Hey Jack! Jason’s house is at Polk/30th. It’s an odd area with lots of hills and the clanking of the railroad. He’s a married old man now living in St. Paul but still owns that house (rents it out). It’s the tiniest place: one bedroom, less than 450 s.f. total. So having that back yard workable was really important…for half the year, at least. Fun neighborhood though. I lived in Lyndale, kind of near Uptown, walking distance to Lucia’s, which was all-important to me at the time.
Tomato stakes! Brilliant! I’ve been grappling with guilt cutting them down, but they’re propagating like mad.

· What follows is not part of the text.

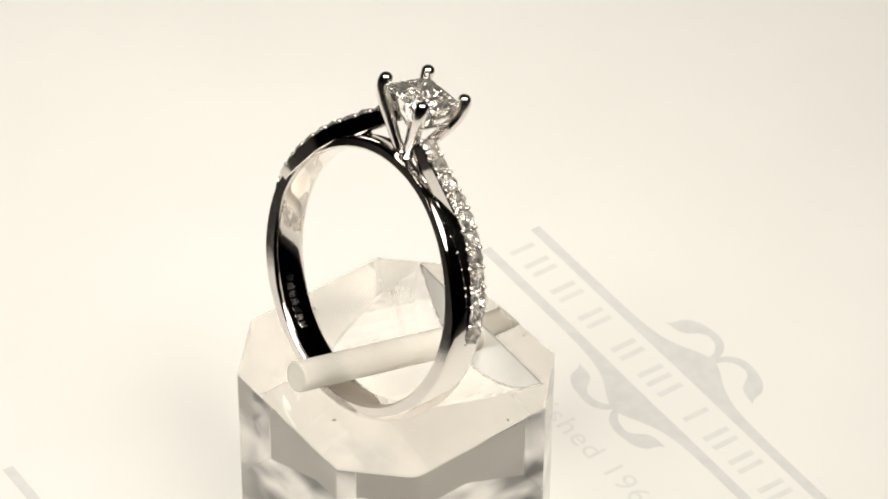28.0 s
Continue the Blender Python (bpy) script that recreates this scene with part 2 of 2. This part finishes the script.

I stumbled upon your blog looking for info on weeds in Michigan. I moved into a new house this February and the previous yard care (or lack thereof) was scandalous. Didn’t find what I was looking for, but I enjoyed reading through.
The bane of my gardening existence: MAPLES!
I HATE them. They are all over our fair city. I’m in constant battle with these weed-trees in my garden, in my yard, destroying our retaining walls.
We were laughing at a friend the other day for being so over-productive that she was weeding at the playground while her son played.
To defend herself she said, “Yeah, but they were MAPLES, you guys!”
Oh, well, in that case…
Your maple seedlings will also make a fine fence,both posts and rails.
There is one not far from here and is it ever cute, it’s only about 3′ tall and also has green chicken wire to keep the chickens out of the kitchen herb garden.
How about more pics of that cute sea bright bantam? I tried to find one local earlier with no luck. But I think I will add one to my order next year.
Karyn, hah! If you lived closer you could take your pick of which sebright bantam you want! They’re all boys I fear. Pretty though certainly…
You know, as a city girl I certainly used the branches I could find to make a lot of woven fences to mark off the gardens. I loved making them, I loved tending to them, and only one visiting dog just LOVED to pull them apart so they actually stuck around for a long time. I sure wish I had a lot more time to do more things with all these sticks though. I wish I had more time period, don’t you?